Ken colgó con cierta preocupación. Sabía, por la prensa, que se habían convocado manifestaciones en la Universidad de Columbia. Acto seguido, llamó al teniente Lyons.
—Teniente, estoy seguro de que no estaba crucificado.
—¿De qué me hablas?
—De Jack Drummond. Lo colgaron del marco del dormitorio para que pareciese un cuadro de Leonardo da Vinci.
—¿Cómo lo sabes?
—Lo reconocí tan pronto como lo vi, pero Claudio Simone, el interno italiano que trabaja conmigo, y mi padre me lo han confirmado. —Una idea cruzó la mente de Ken—. Teniente, se me ocurre que quien lo hizo debía de conocer el apartamento de Jack. ¿De qué otra forma podía saber que había un marco con un cuadrado y un círculo?
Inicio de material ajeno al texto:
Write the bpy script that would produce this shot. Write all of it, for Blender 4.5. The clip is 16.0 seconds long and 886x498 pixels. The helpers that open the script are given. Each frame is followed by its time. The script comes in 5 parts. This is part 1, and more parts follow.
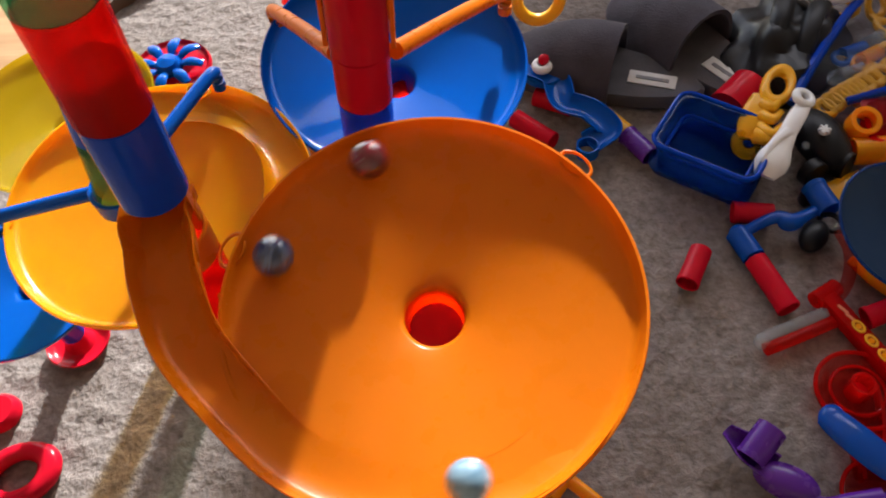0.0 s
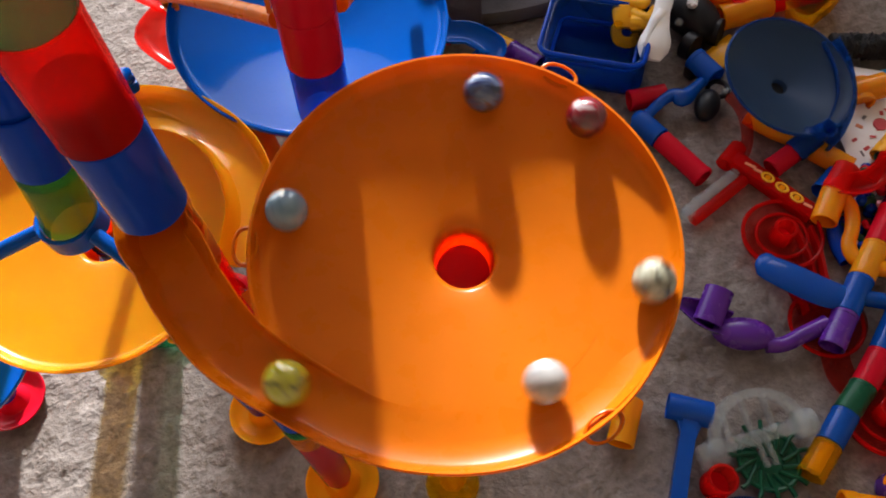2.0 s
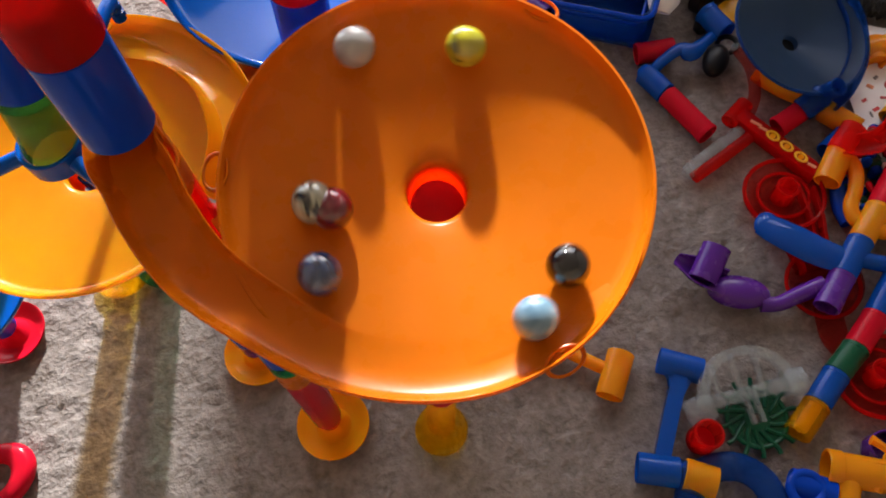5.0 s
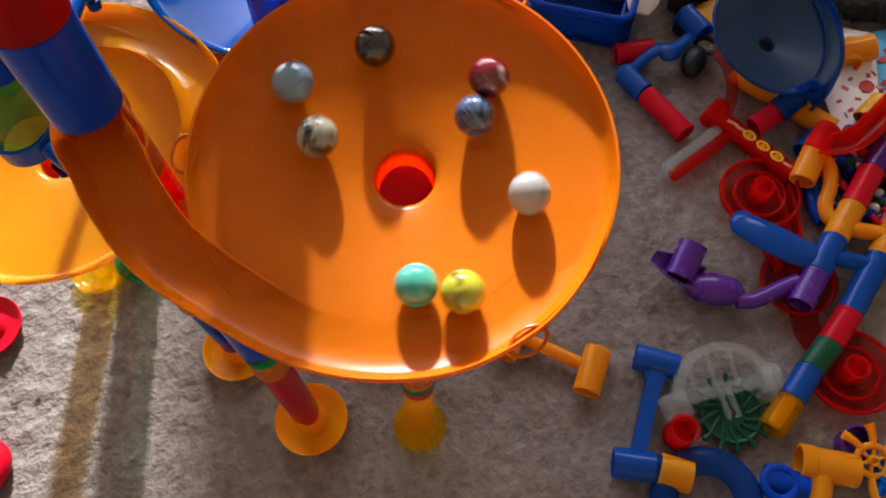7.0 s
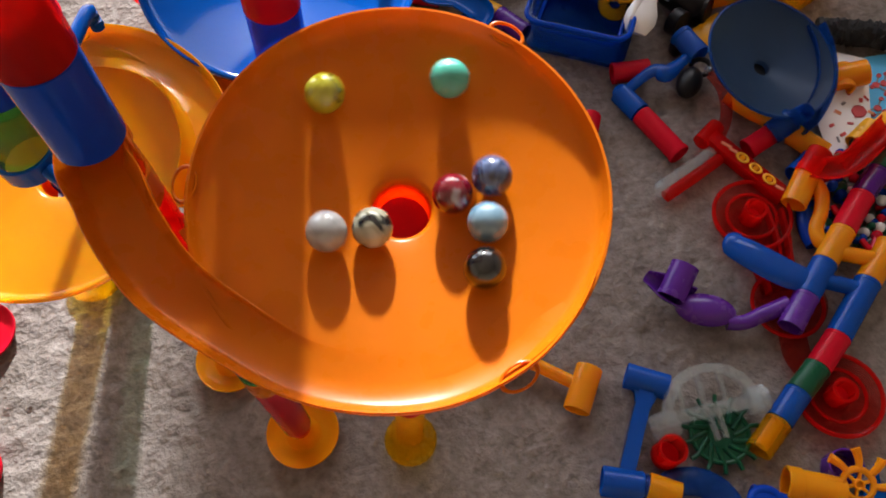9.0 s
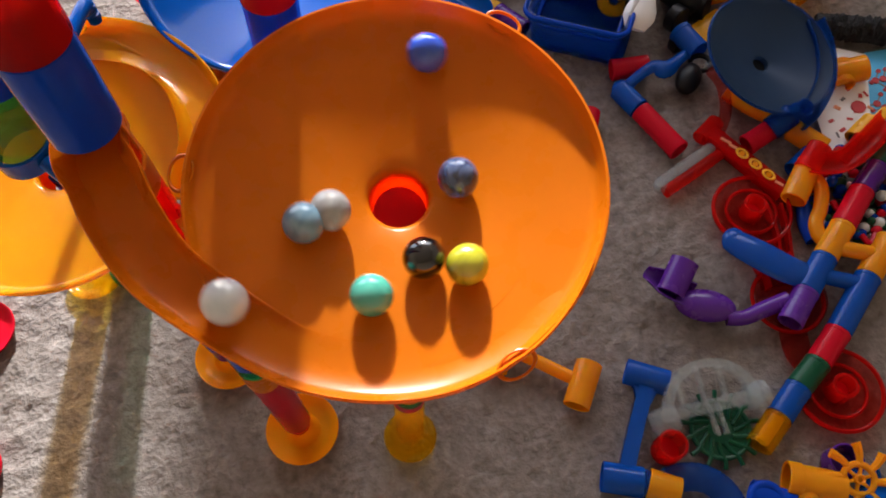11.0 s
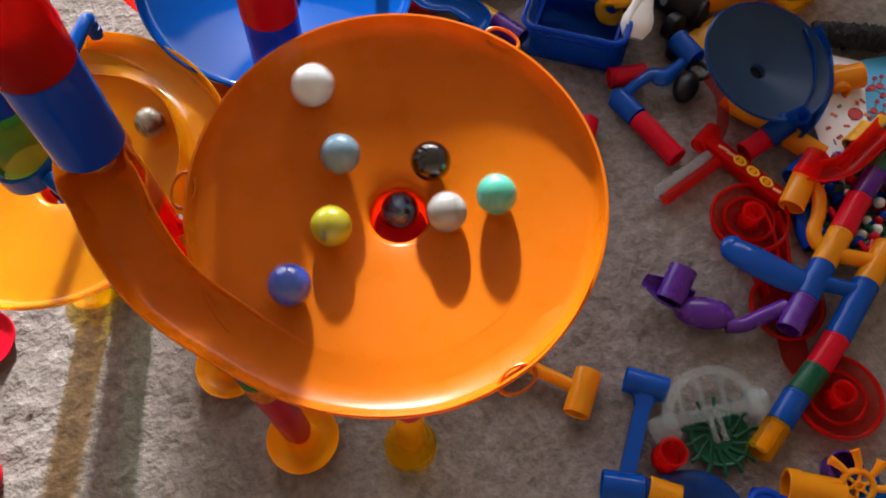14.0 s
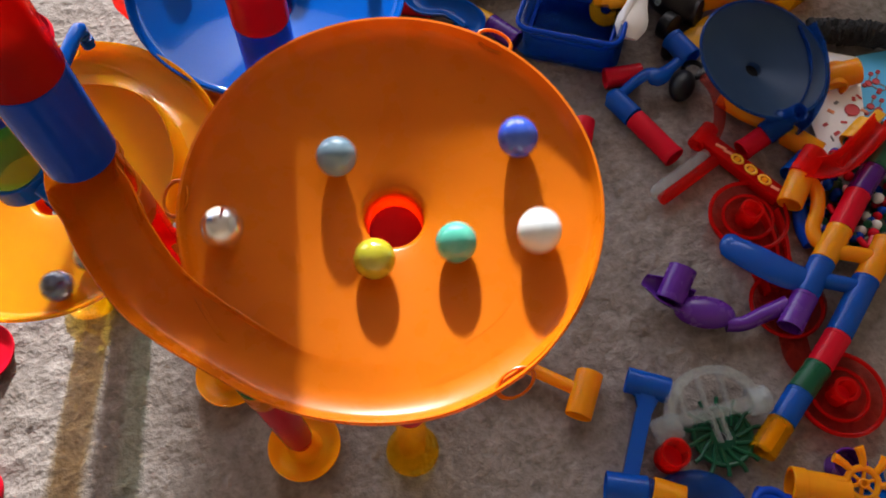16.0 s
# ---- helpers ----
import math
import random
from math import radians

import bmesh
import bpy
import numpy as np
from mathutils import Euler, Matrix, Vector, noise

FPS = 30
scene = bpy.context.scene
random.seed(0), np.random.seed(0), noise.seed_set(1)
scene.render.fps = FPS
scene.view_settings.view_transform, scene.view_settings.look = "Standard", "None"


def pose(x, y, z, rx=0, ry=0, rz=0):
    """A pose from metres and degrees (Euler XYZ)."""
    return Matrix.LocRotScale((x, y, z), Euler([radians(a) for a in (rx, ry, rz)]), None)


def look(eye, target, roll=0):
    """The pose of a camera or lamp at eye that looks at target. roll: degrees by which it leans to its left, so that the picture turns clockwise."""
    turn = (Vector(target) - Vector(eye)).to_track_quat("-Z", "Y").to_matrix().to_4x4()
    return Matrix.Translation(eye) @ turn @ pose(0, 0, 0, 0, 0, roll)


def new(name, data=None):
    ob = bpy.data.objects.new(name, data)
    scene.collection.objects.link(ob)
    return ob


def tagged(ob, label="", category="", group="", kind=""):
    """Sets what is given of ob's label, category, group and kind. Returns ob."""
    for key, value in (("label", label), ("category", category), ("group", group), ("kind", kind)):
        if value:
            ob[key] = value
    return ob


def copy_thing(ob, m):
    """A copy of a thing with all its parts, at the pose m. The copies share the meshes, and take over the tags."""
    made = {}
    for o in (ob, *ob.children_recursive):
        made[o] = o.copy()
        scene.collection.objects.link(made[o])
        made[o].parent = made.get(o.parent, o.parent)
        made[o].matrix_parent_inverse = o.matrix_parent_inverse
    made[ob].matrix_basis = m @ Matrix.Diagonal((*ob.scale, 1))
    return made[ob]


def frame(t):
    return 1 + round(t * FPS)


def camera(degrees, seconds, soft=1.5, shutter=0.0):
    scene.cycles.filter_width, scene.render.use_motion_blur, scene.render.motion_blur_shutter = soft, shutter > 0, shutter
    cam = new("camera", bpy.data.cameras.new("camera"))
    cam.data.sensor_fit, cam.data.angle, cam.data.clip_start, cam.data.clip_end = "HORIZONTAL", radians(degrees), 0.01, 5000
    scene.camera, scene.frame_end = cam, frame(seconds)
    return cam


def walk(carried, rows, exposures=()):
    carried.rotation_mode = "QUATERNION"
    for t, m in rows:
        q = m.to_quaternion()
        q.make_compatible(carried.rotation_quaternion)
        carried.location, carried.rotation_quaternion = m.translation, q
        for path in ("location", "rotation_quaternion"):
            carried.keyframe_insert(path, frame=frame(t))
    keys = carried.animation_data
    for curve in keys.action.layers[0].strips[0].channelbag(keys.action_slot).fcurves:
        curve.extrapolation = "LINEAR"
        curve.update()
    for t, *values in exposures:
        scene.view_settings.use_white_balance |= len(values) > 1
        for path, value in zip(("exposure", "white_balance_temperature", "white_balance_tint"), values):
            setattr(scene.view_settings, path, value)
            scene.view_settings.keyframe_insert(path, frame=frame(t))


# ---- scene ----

—Bueno, esto reduce el círculo de sospechosos a dos cicutas o trescientas personas. Me he estado enterando y por lo visto el party al que tú asististe no fue el último. Los daba continuamente. Le gustaba rodearse de gente, en especial del sexo femenino.
—Mi padre me ha dicho que el ojo en la mano es un símbolo.
—¿De qué?
—De muchas cosas. Consultará sus libros y me lo dirá.
—Escucha, Ken. Tienes que averiguar algo sobre este dibujo de Leonardo. Qué significa, qué mensaje conlleva. Yo no tengo tiempo para esto. ¿Te puedes ocupar tú?
—¿Y dónde quiere que lo busque? No es tan fácil.
—Ken, estás en Washington. Aparte de tener asesinos majaretas que recrean cuadros con los muertos, contamos con muchas otras cosas, entre ellas la Biblioteca Nacional de Medicina. ¿Crees que allí podrías encontrar algo?
—Teniente, es una gran idea —admitió Ken—. Pediré permiso al doctor Nichols para ausentarme un día de mi trabajo y averiguar lo que pueda sobre el hombre de Vitrubio.
—¿Y quién cojones es ése?
—El del dibujo de Leonardo. Lo llaman así. Por lo visto está basado en uno parecido que había hecho un arquitecto romano llamado Vitrubio.
—Bien. Le diré a mi jefe que llame al director de la biblioteca diciendo que eres uno de los nuestros para que te faciliten la investigación.
—Gracias, teniente.
Ken colgó. La Biblioteca Nacional de Medicina. Siempre había deseado visitarla y ahora lo iba a hacer con todos los honores.
Aquella noche, Ken llegó a su apartamento dando un rodeo. Evitaba encontrarse con Gladys. Se sentía acosado por aquella mujer y si bien su encuentro sexual con ella había sido de lo mejor que recordaba, no quería involucrarse en ninguna relación, por superficial que fuera. Además, la había visto salir de más de un apartamento, atusándose el pelo y portando un sobre grande de fotografías. Por lo visto, el truco de sus desnudos había funcionado con más de uno y Ken estaba convencido de que él no era el único residente del complejo que se la había pasado por la piedra.
Llamó a su padre. No esperaba que tuviese lista la información que le había pedido, pero había detectado un deje de preocupación por su parte y su padre no era persona que se dejase amilanar fácilmente.